Корнел был хилым малокровным мальчуганом с прозрачными ушами. Он все еще не оправился от последней тяжелой болезни — плеврита. Как-то — впрочем, довольно давно — он несколько долгих месяцев пролежал из-за этого плеврита в постели. Его сердце билось уже с правой стороны, уже заговорили о том, что удалить жидкость придется оперативным путем, как вдруг, нежданно-негаданно, ему стало лучше и жидкость опала. Потом он выздоровел, но тут им овладела «нервозность». У него появились самые разнообразные причуды. Он стал бояться старух в платке, полицейских в их киверах с петушиными перьями. Боялся, что отец — бог весть почему — застрелится, и в такие минуты судорожно зажимал уши ладонями, чтобы не услышать пистолетного выстрела. Боялся, что ему вдруг не хватит воздуха, и, бродя из комнаты в комнату, изо всех сил обнимал столы и стулья, чтобы от мышечного напряжения грудная клетка расширилась и он не задохнулся. Боялся лавок с гробами и смерти. Не раз, когда зажигали лампы, он собирал вокруг себя своих близких и наказывал им, как его следует хоронить, кому какие раздать игрушки, если он вдруг ночью умрет. Домашний врач не считал его положение тяжелым. Но все же родителям казалось, что первый класс ему лучше всего окончить с частным учителем, и потому решили не отдавать его в школу. Свое решение они изменили в самую последнюю минуту.

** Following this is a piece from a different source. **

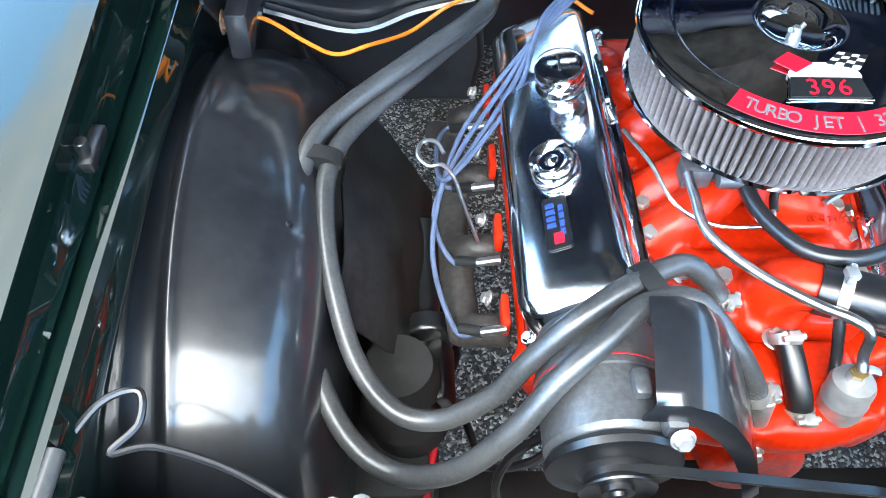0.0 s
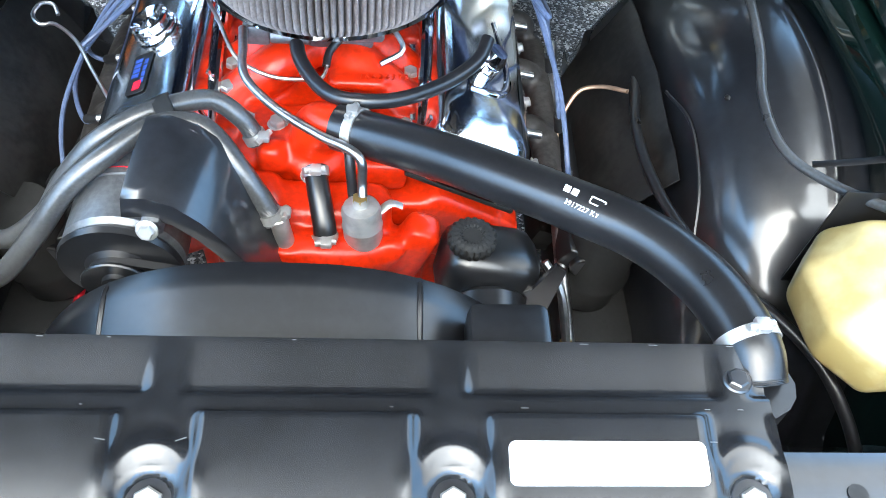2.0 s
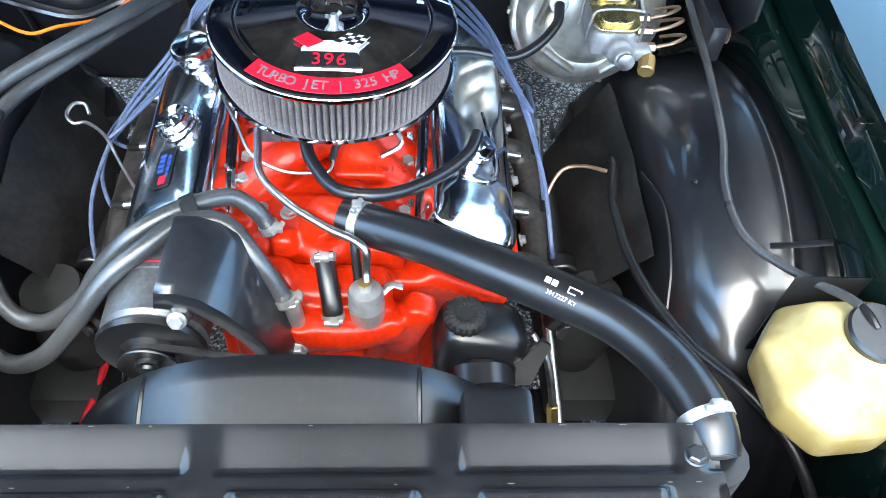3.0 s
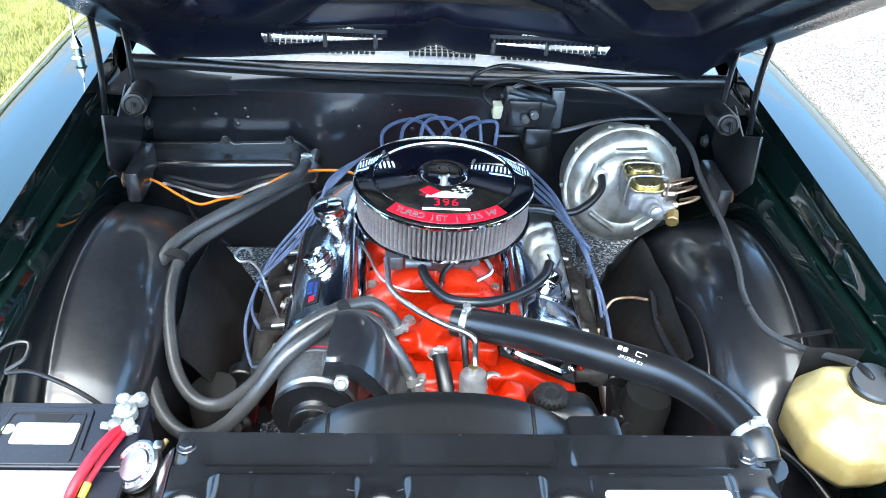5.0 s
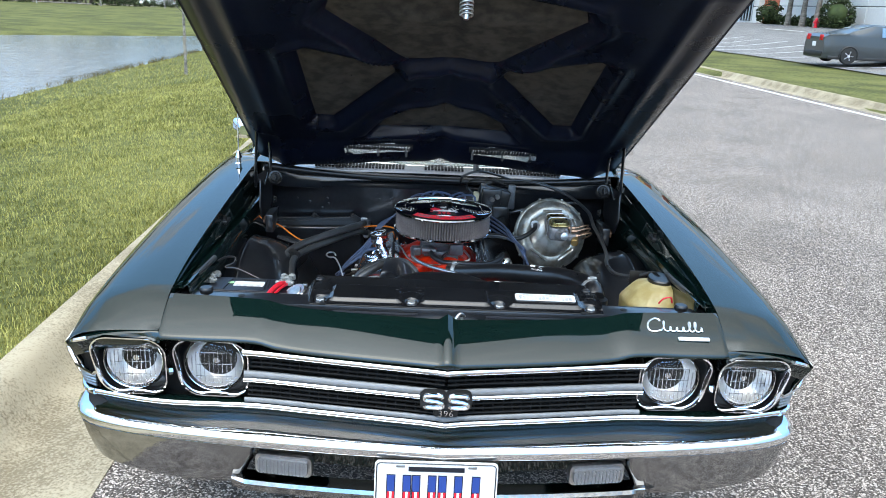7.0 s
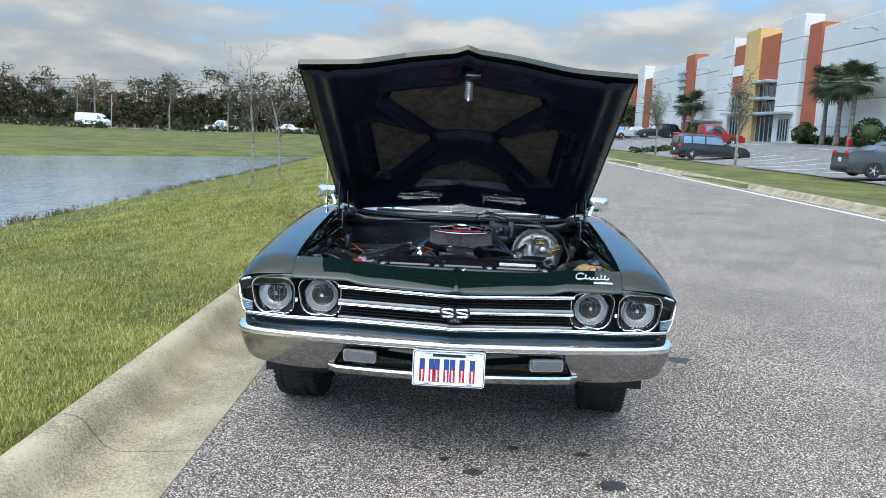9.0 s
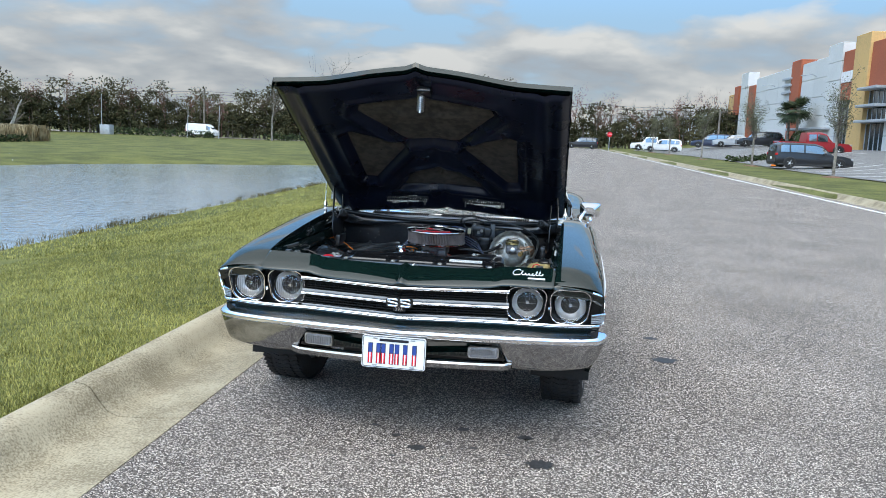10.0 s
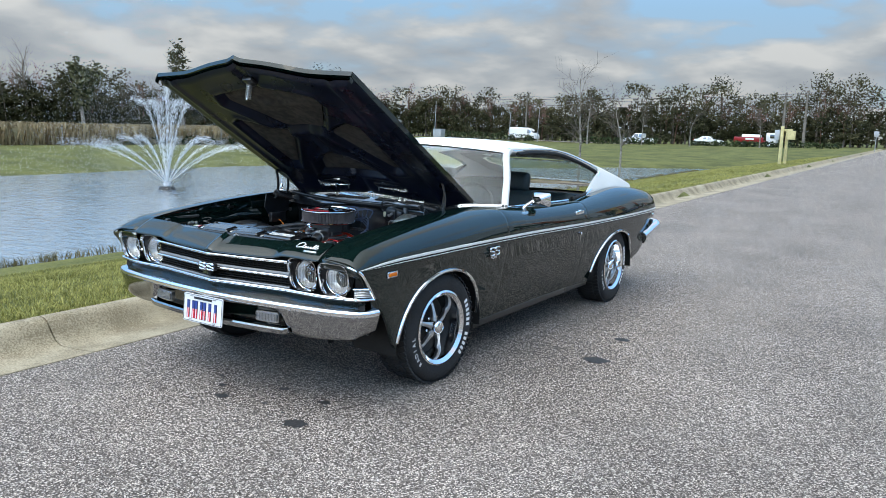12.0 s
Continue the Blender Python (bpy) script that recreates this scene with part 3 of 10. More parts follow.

И вот он сидел теперь на краю постели с запухшими от сна глазами. Зевая и почесываясь.

Он знал: рано или поздно этот день наступит. Но не верил, что это случится так скоро.

Как хотелось бы ему отодвинуть этот день подальше!

Кое-как натянул он длинные черные чулки, перекрутившиеся на ногах колбасками. Потом долго стоял возле умывального таза. Обмакивал в него руки и вынимал их. Следил за трепещущими кругами света на поверхности воды.

Мать умыла его сама. Надела ему чистую рубашку. Приготовила праздничное платье — темно-синий костюмчик, отороченный белым, который она скроила из своей старой блузы; костюмчик украшали женские перламутровые пуговицы сердечком. Волосы она расчесала ему мокрой расческой.

Потом поставила перед ним чашку с кофе и дала рогульку буквой «S». Но сегодня ему не хотелось пить кофе. Он сказал, что у него нет аппетита.

Тогда мать сунула ему в руки «Азбуку», грифельную доску и грифель и повела в школу.

Осенний день уже во всей красе сиял над алфёлдским городом. В желтых облаках пыли катились тряские крестьянские телеги. На маленьком мосту гудел паровоз. На рынке продавали в мешках отборную красную паприку и сухие белые бобы.

Корнел сердито семенил рядом с матерью. Он чувствовал себя скованным, смешным, а главное — похожим на девчонку в этом своем «лучшем» наряде, прекрасно зная, что хуже наряда не бывает, что он дешевый и жалкий. Как ему хотелось бы сорвать его, швырнуть наземь, растоптать. Но он знал, что его отец бедный учитель гимназии и на что-нибудь получше у них просто нет денег. Малыш вознаградил себя тем, что за всю дорогу не произнес ни слова.